Exercising gratitude may not always be easy, but it’s worth the effort.

Do you work out to improve your health? Do you make sure you include weight training, muscle strengthening, stretching, or perhaps regular aerobic classes? But what about your heart? Is exercising gratitude part of your fitness routine?

That’s the message of World Gratitude Day on 21 September. Celebrated since 1965, it’s an upbeat reminder for us to be thankful often and actively for the good things in our lives. 

The gratitude groundswell is growing, with plenty of research and countless articles written about the emotional, social, health and physical benefits of being grateful. We’re encouraged to express our #gratitude by posting on social media platforms, keeping journals, meditating, writing letters — but what if you don’t feel grateful?

Salvation Army officer (minister) and psychologist Dr Catherine Philpot says it is important to be mindful of people’s circumstances when encouraging them to find the positives in their lives.

“To feel like you are being told to be grateful can be very unhelpful for someone struggling with life,” she observes.

“It can add a layer of shame and judge-ment to an already difficult experience — ‘I’m struggling enough as it is — now I need to try and be grateful?’ It can separate us from those we are trying to care for, leading them to think, ‘You don’t understand, how you could possibly tell me to be grateful for this?’”

People may view gratitude as an important value in life, she says, but still struggle with knowing how to approach it when facing difficult times.

“Gratitude comes with the realisation that something good has happened to you, along with the recognition that someone was responsible for it, whether they are another individual, God, or an impersonal force,” she says, noting however that we often give greater attention to negative feedback rather than positive.

“Who hasn’t spent more time worrying about the one person who said something critical to us even though many others may have been positive?” she asks.

“Following through on an intention to be grateful helps address some of this natural tendency that we humans have developed to focus on the negative.

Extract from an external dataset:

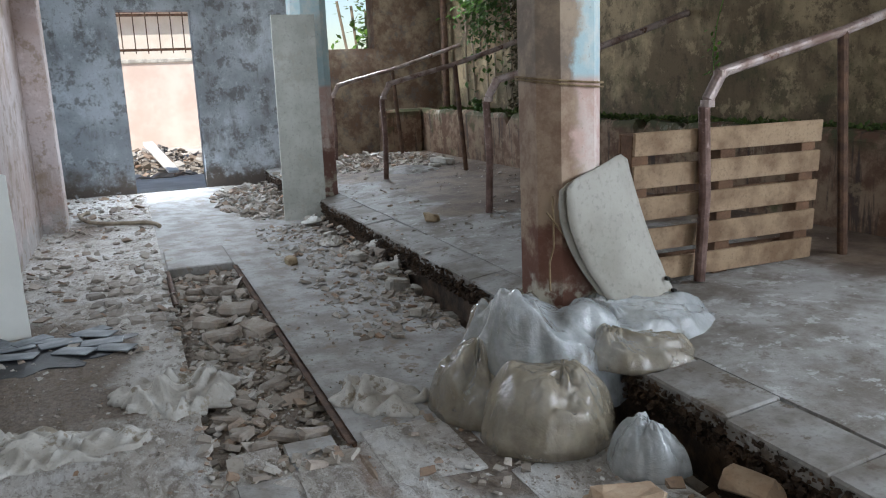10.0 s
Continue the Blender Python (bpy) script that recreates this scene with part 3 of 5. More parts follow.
M_LEAF = speckled("green_leaf", (0.05, 0.13, 0.015), (0.14, 0.28, 0.04), 12, 0.55, 0.2, vary=0.4)
M_VINE = speckled("dark_ivy_leaf", (0.03, 0.07, 0.012), (0.075, 0.14, 0.03), 12, 0.6, 0.2)
M_WITHERED = speckled("withered_ivy_leaf", (0.05, 0.042, 0.02), (0.11, 0.085, 0.045), 12, 0.8, 0.2)
M_MOSS = speckled("moss", (0.03, 0.055, 0.012), (0.075, 0.10, 0.025), 20, 0.95, 0.8, own=False)
M_TWINE = speckled("old_twine", (0.15, 0.10, 0.055), (0.25, 0.18, 0.105), 20, 0.9, 0.3)
M_GREEN = speckled("grey_green_enamel", (0.16, 0.22, 0.16), (0.28, 0.34, 0.26), 7, 0.5, 0.3)
M_BEAM = speckled("rusty_beam_flange", (0.19, 0.14, 0.11), (0.32, 0.26, 0.21), 9, 0.85, 0.5, own=False)
M_FILM = plastic_film("milky_plastic_film", (0.60, 0.63, 0.65), 0.42)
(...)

It helps us to develop a more balanced view of the world. But old habits die hard, so in order to enact an intention to be grateful, we often need to set concrete behavioural targets to make sure our intentions translate into action.”

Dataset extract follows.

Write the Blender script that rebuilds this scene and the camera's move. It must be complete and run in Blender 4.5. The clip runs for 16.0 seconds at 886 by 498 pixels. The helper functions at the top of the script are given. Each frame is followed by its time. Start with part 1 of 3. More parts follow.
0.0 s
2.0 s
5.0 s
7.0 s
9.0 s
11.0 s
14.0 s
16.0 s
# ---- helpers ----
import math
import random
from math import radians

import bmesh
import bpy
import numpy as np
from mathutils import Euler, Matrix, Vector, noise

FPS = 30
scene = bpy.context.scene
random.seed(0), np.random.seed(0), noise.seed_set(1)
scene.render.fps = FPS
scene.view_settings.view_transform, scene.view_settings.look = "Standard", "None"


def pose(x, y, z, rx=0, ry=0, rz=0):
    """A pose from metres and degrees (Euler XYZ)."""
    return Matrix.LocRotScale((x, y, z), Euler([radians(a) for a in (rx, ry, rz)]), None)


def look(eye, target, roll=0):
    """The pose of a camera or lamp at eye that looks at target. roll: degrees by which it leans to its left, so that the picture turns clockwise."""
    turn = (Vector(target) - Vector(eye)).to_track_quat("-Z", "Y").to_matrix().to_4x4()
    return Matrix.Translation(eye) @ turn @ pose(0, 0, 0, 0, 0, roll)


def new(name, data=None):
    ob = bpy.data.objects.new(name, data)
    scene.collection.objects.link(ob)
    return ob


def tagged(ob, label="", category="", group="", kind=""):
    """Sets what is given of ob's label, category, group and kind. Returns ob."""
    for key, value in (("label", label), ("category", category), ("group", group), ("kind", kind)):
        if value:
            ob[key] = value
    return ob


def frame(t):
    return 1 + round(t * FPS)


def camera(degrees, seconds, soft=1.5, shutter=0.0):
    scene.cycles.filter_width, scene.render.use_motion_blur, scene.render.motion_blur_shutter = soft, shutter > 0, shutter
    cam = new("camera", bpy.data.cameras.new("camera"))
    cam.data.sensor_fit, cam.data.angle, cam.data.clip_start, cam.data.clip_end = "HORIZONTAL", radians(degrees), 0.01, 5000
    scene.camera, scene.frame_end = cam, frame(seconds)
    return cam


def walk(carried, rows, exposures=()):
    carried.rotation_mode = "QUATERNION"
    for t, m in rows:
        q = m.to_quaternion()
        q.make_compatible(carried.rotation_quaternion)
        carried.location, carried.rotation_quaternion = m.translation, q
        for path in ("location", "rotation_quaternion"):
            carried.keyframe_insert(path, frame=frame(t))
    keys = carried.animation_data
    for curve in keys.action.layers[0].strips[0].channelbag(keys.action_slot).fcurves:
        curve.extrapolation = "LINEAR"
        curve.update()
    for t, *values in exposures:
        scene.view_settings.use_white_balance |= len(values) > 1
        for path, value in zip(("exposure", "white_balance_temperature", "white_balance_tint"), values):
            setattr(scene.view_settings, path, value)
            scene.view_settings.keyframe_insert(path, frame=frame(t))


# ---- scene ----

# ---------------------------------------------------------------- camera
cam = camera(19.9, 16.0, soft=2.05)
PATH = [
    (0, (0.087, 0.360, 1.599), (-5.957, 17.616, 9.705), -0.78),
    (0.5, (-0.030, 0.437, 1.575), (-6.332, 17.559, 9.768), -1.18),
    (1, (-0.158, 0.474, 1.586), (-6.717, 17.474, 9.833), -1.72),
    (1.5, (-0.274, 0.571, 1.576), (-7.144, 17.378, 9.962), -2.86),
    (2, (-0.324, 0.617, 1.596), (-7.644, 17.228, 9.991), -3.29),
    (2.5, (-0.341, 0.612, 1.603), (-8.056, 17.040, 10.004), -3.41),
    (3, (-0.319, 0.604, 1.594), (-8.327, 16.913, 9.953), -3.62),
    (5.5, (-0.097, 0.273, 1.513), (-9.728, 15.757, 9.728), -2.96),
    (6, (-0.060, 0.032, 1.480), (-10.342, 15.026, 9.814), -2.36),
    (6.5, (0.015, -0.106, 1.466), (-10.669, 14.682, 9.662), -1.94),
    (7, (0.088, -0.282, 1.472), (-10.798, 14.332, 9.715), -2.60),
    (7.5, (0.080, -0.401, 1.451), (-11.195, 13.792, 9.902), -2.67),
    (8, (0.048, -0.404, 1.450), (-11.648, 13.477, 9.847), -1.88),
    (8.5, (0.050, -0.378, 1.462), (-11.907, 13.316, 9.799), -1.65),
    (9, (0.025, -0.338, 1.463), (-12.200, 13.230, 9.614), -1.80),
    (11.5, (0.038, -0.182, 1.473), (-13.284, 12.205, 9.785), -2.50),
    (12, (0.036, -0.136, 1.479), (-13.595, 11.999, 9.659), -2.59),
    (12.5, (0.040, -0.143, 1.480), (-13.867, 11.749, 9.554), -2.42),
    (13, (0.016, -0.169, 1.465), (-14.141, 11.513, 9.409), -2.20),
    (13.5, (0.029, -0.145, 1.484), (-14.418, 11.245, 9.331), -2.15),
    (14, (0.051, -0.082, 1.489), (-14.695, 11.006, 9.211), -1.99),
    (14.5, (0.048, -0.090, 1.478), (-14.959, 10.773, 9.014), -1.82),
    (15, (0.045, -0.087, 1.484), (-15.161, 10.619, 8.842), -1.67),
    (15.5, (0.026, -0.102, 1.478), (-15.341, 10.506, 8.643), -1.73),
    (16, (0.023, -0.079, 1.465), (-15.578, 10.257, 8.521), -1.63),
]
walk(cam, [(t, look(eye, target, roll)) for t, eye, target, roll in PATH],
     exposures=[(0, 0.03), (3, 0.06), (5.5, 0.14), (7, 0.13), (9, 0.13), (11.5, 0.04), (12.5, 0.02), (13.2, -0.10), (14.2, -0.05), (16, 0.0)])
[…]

She suggests a helpful way to do this is setting aside time to practise gratitude. 
“Perhaps make a plan to write things down that you are grateful for before you go to sleep,” Catherine says.

“You might like to make it a family activity and go around the table at dinner time asking people to share something they are grateful for. Those who like to interact with the world through visual forms might like to have a jar to keep mementos of things they are grateful for, or start a visual diary.”

Catherine notes there are many directives in the Bible to be grateful, including in the Psalms. Her own journey into gratitude began while reflecting on Philippians chapter 4, verse 6: “Don’t worry about anything, but pray and ask God for everything you need, always giving thanks for what you have.”

“I found I was often coming with my prayers and requests to God, but leaving just as anxious as I was when I began,” she shares. 

“Being deliberate about being thankful as I also prayed about the things that cause me concern helped me remember all the things God had already brought me through, all the good things that I already have in my life. It opened my awareness to a broader vision and really did bring the ‘peace that passes understanding’” (Philippians chapter 4, verse 7). 

Aux.-Lieutenant Dr Catherine Philpot serves at The Salvation Army Centenary Corps in Queensland.